Chapter 28: Abstract

Post-1945 Western Militaries, Female Soldiers and Gay and Lesbian Rights

D’Ann Campbell (Culver-Stockton College) and Karen Hagemann (UNC–Chapel Hill, Department of History)

Abstract

This chapter analyzes the changing policies of the professionalizing Western militaries in the post-1945 era towards female, gay, and lesbian soldiers and the challenges they posed to dominant ideas of military masculinity. It discusses the interrelated importance of both gender and sexuality for the determination of the “right to kill and die” for a country. The focus will be on the NATO states Britain, Canada, and the United States. The chapter tries to identify the main enabling and driving factors for policies of integrating women in these three countries, which started in the 1970s, as well as gay and lesbian people that began in the 1990s.

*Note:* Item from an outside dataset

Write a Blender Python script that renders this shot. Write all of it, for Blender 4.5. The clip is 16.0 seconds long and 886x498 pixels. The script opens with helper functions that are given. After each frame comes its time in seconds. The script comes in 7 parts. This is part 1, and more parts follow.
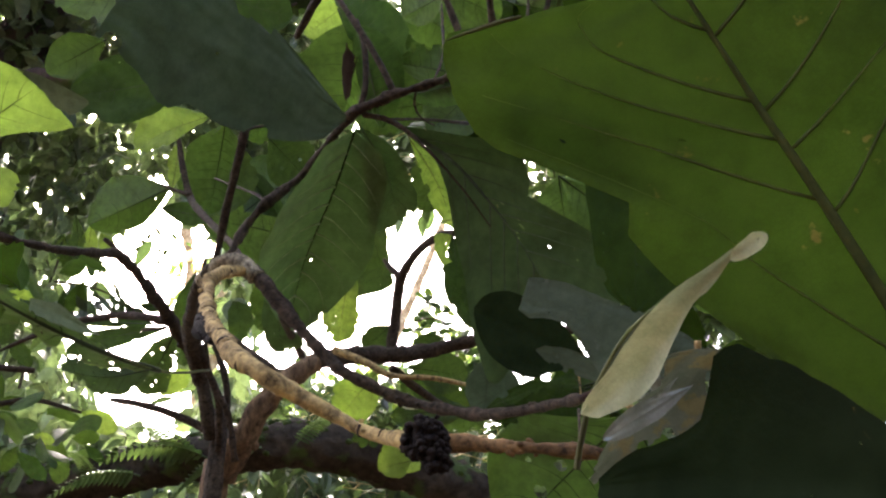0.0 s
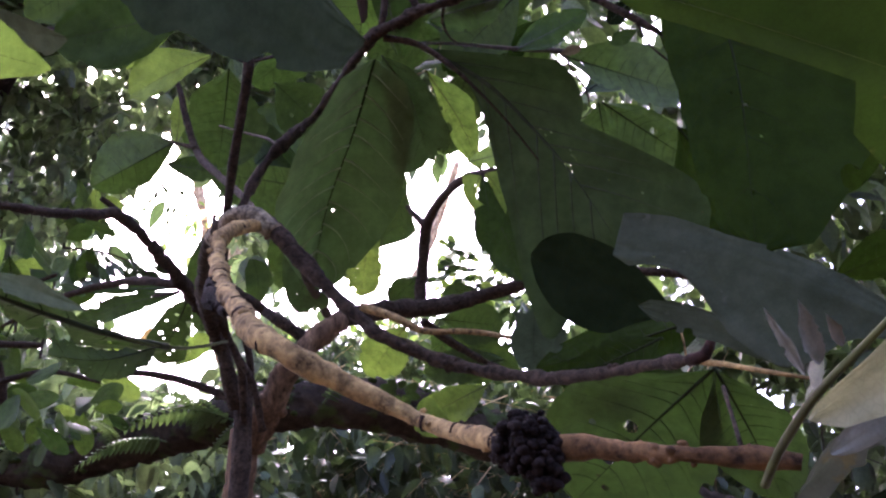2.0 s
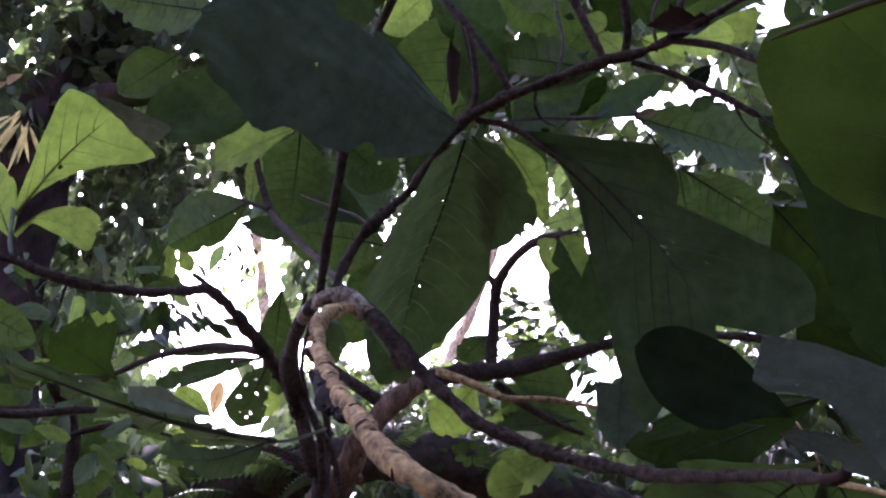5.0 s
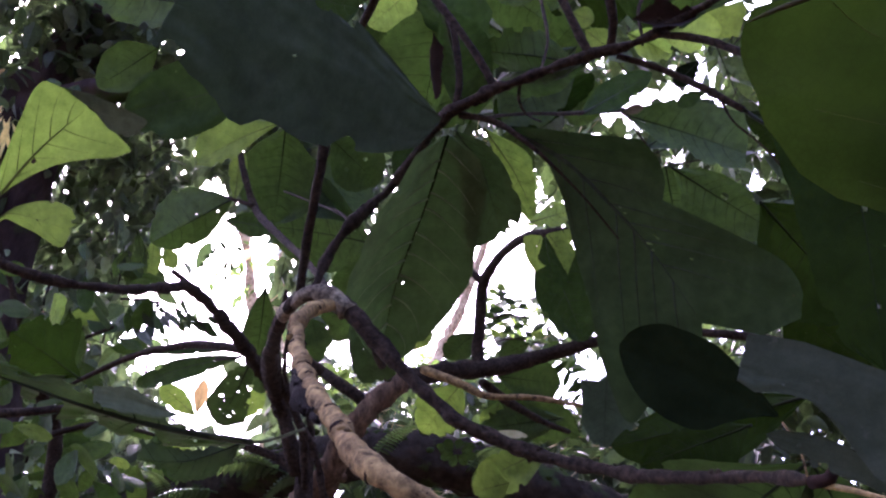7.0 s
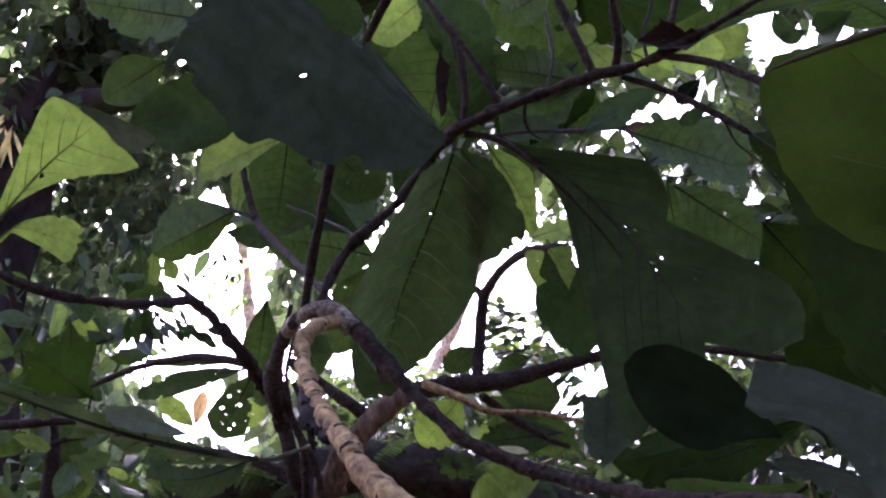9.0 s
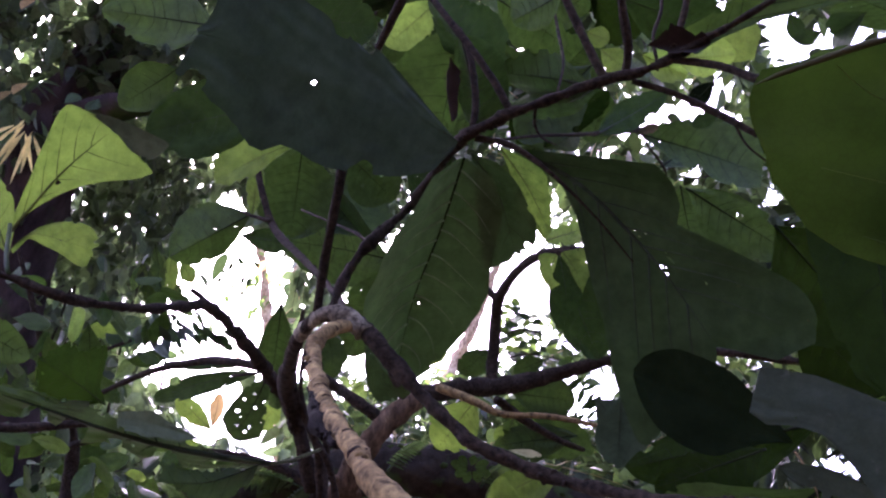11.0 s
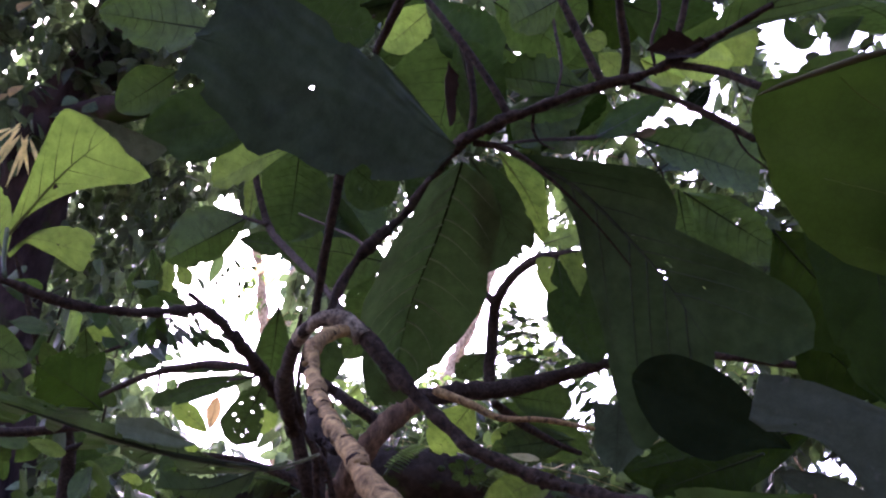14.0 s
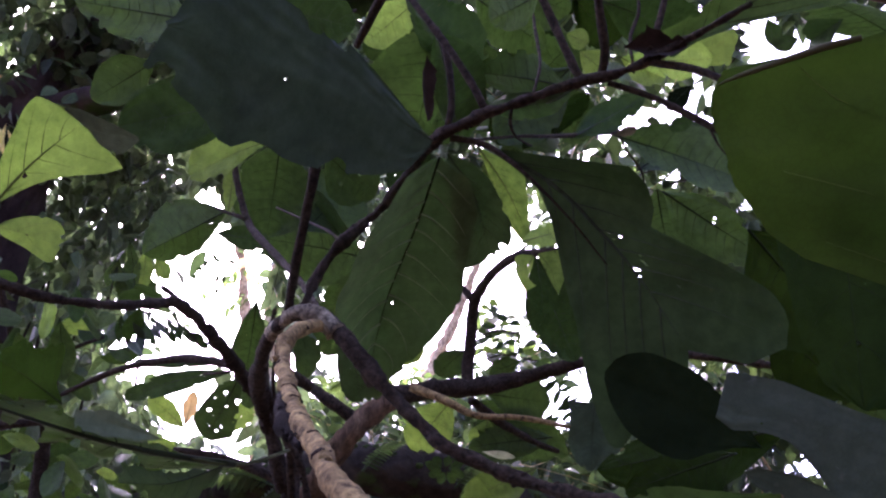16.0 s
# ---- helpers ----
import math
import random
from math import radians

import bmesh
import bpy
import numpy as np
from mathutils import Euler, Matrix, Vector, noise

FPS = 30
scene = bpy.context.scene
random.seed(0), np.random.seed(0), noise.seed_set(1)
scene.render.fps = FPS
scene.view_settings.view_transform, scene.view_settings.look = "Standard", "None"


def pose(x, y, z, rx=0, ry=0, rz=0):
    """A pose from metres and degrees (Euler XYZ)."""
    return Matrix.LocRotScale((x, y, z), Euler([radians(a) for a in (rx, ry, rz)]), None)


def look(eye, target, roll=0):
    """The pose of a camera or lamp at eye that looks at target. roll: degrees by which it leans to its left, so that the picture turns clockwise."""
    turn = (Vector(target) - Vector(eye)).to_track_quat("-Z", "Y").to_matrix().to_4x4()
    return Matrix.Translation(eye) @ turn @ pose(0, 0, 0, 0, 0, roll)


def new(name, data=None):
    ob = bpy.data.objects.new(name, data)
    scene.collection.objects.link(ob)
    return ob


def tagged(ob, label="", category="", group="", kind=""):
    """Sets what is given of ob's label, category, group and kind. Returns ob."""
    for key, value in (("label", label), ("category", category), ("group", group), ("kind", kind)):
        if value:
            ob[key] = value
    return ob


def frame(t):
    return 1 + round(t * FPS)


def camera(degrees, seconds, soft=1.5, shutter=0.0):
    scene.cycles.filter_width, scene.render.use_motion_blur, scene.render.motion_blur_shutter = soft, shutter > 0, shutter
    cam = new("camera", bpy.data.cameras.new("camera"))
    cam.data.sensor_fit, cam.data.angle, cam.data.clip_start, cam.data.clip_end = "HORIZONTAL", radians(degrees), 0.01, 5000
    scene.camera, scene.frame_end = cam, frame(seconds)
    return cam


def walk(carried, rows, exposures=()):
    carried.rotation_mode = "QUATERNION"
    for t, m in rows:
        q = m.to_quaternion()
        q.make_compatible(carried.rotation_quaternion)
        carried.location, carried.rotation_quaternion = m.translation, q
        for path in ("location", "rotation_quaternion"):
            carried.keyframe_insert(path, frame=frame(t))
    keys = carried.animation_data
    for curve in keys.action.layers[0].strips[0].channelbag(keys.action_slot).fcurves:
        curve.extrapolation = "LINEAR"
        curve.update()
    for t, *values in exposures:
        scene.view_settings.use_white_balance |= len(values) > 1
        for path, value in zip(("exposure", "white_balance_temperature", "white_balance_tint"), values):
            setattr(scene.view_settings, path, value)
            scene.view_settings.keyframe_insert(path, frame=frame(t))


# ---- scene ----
cam = camera(55.4, 16.0, soft=2.3)
METRES, EYE, TILT, LEAN, TURN = 0.35, 1.5, 40.0, 3.0, 0.0
ROWS = [
    (0.0, 0.0, 0.0, 0.0, 0.0, 0.0, 0.0),
    (0.5, 0.0056, 0.0884, -0.0795, -1.29, -0.86, 0.47),
    (1.0, -0.019, 0.149, -0.0121, -2.68, 0.67, 1.26),
    (1.5, -0.0162, 0.235, 0.0336, -0.81, -0.89, 2.18),
    (2.0, -0.0859, 0.3631, -0.0144, 0.87, -3.62, 3.02),
    (2.5, -0.1531, 0.4146, -0.0012, 3.12, -3.37, 3.76),
    (3.0, -0.1665, 0.4103, 0.0315, 4.17, -2.3, 3.95),
    (3.5, -0.1681, 0.3646, 0.0831, 4.46, -1.47, 3.77),
    (4.0, -0.1931, 0.3487, 0.1183, 4.46, -0.79, 3.45),
    (6.5, -0.2058, 0.4004, 0.1053, 4.0, -0.87, 3.16),
    (7.0, -0.1872, 0.4114, 0.1138, 3.57, -0.99, 3.11),
    (7.5, -0.1766, 0.4022, 0.1283, 3.3, -0.82, 2.86),
    (8.0, -0.1819, 0.3907, 0.1353, 3.37, -0.62, 2.86),
    (8.5, -0.1973, 0.3961, 0.1317, 3.58, -0.49, 2.92),
    (9.0, -0.2065, 0.395, 0.1368, 3.41, -0.31, 2.66),
    (11.5, -0.185, 0.3851, 0.1441, 4.87, -0.09, 2.86),
    (12.0, -0.1922, 0.3882, 0.146, 5.1, -0.02, 2.99),
    (12.5, -0.1994, 0.3807, 0.1528, 5.35, 0.02, 3.27),
    (13.0, -0.1947, 0.38, 0.1558, 5.22, -0.02, 3.24),
    (13.5, -0.1898, 0.3845, 0.153, 4.78, -0.11, 3.02),
    (14.0, -0.1911, 0.3865, 0.1503, 4.35, 0.02, 2.79),
    (14.5, -0.1836, 0.3737, 0.1647, 3.87, 0.17, 2.45),
    (15.0, -0.1824, 0.3739, 0.1656, 3.37, 0.06, 2.24),
    (15.5, -0.1759, 0.3948, 0.154, 3.17, -0.12, 2.15),
    (16.0, -0.1684, 0.406, 0.1433, 3.24, -0.19, 2.04),
]
EXPOSURES = [(0.0, 0.72), (0.5, 0.95), (1.0, 1.38), (1.5, 1.26), (1.8, 0.7), (2.1, 0.42), (2.8, 0.28), (3.5, 0.2), (6.5, 0.05), (16.0, 0.0)]
walk(cam, [(t, pose(0, 0, EYE, TILT, LEAN, TURN) @ pose(METRES * x, METRES * y, METRES * z, 90 + pitch, roll, yaw)) for t, x, y, z, yaw, pitch, roll in ROWS],
     [(t, 3.45 + e, 6700 - 1250 * min(1, t / 2.5), 15 + 32 * min(1, t / 2.5)) for t, e in EXPOSURES])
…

It argues that the increasing integration of female, gay, and lesbian soldiers was fostered, first, by the move to professional armies based on volunteers which lead to growing military manpower needs; second, the expanding centrality of de-gendered technological sophistication which allowed the integration of more and more women, because it required skills and knowledge and not mainly strength; third, social movements that pushed for equal rights of women and queer people; and fourth, as a result a change in public opinion.

Keywords

Female Soldiers; Gay and Lesbian Soldiers; Professionalization of Armies; Gender; Masculinity; Martial Military Masculinity; Post-1945; Cold War; Britain, Canada; Europe; United States.

Part IV: "From the Global Cold War to the Conflicts of the Post-Cold War Era" of the Oxford Handbook of Gender and War since 1600.